Your instructions: Quote the whole listing exactly. Leave the pictures out of your copy.

Source material:
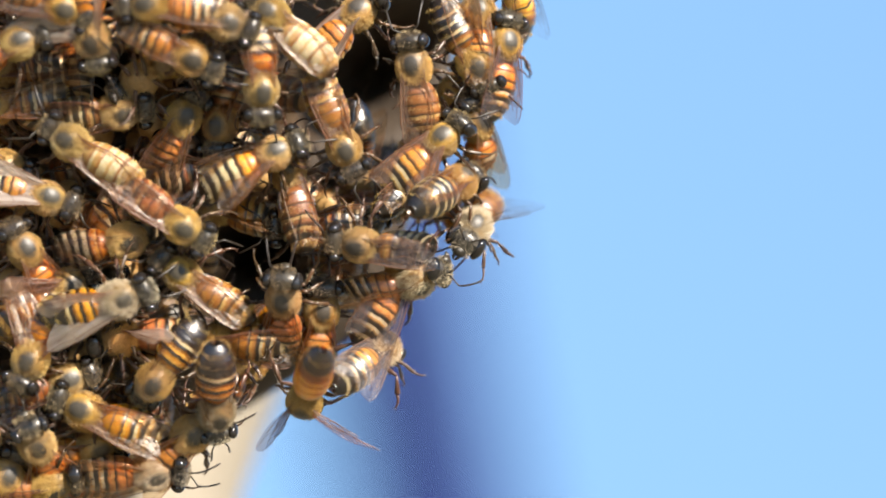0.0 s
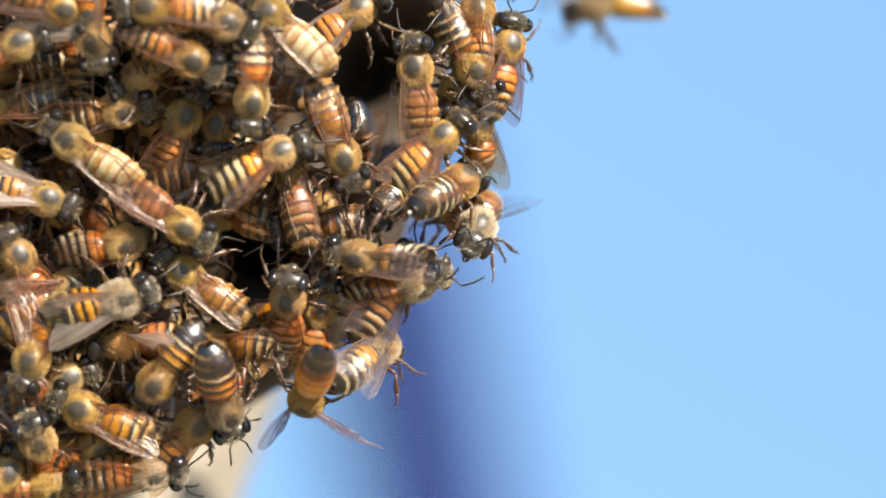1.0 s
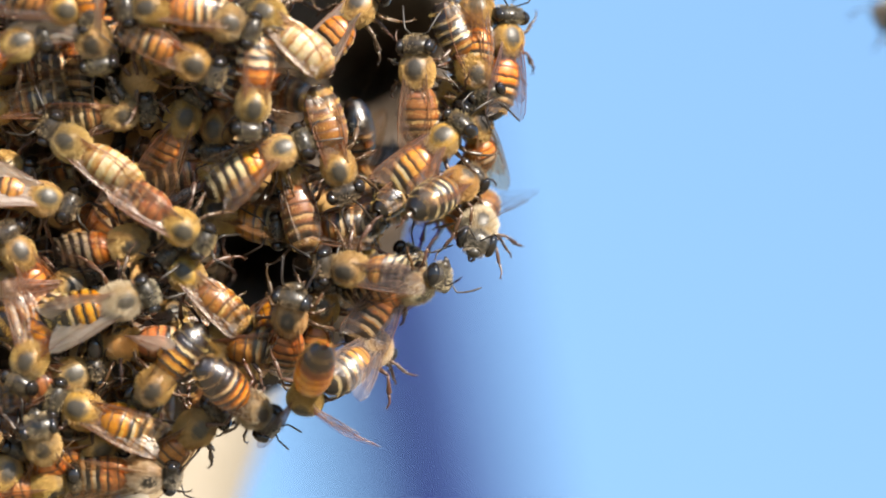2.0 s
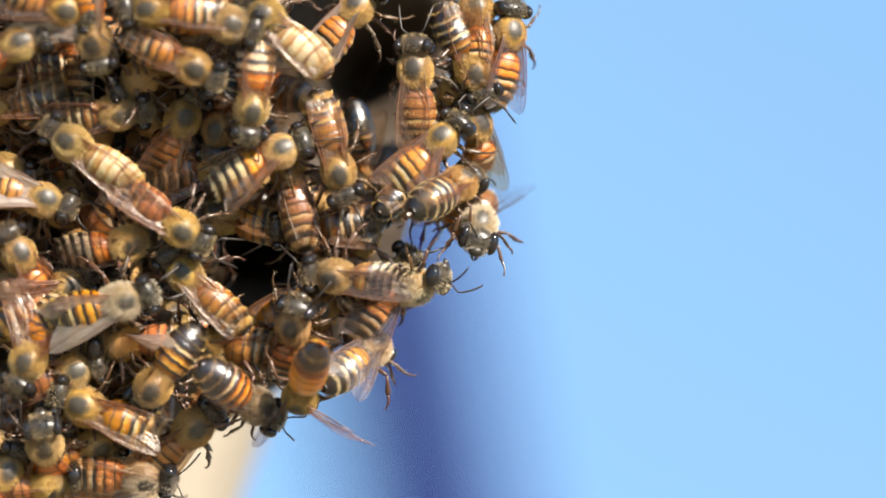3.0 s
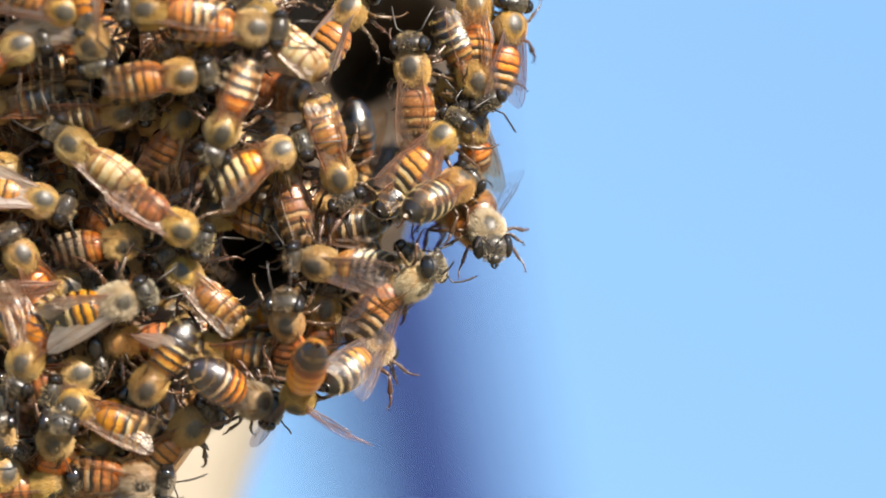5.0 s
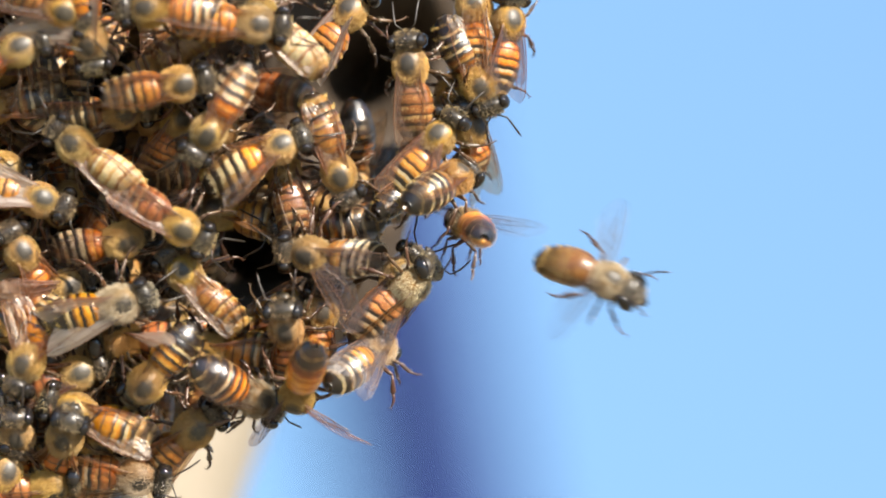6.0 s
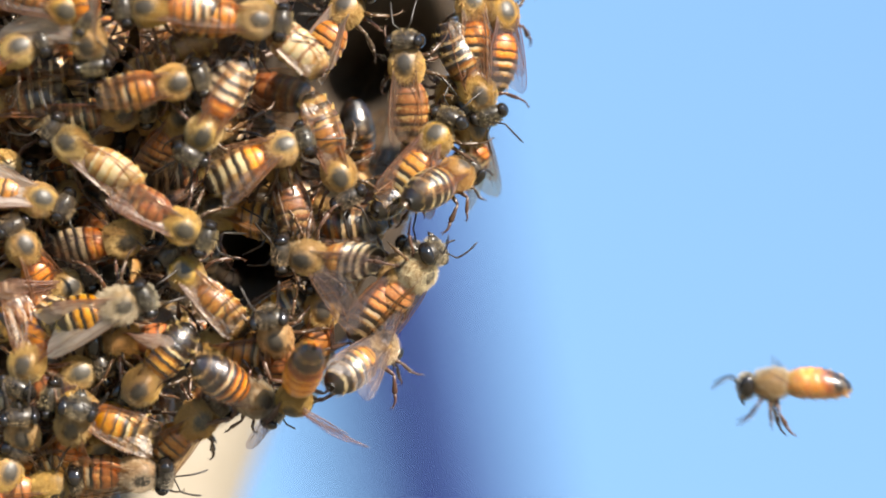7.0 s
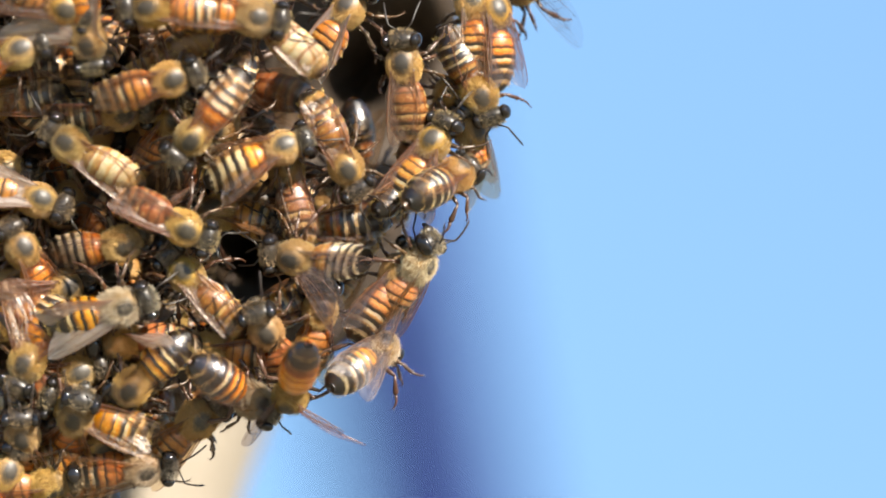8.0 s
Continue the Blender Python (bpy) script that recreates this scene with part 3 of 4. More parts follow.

Response:
0.0 s
1.0 s
2.0 s
3.0 s
5.0 s
6.0 s
7.0 s
8.0 s
Continue the Blender Python (bpy) script that recreates this scene with part 3 of 4. More parts follow.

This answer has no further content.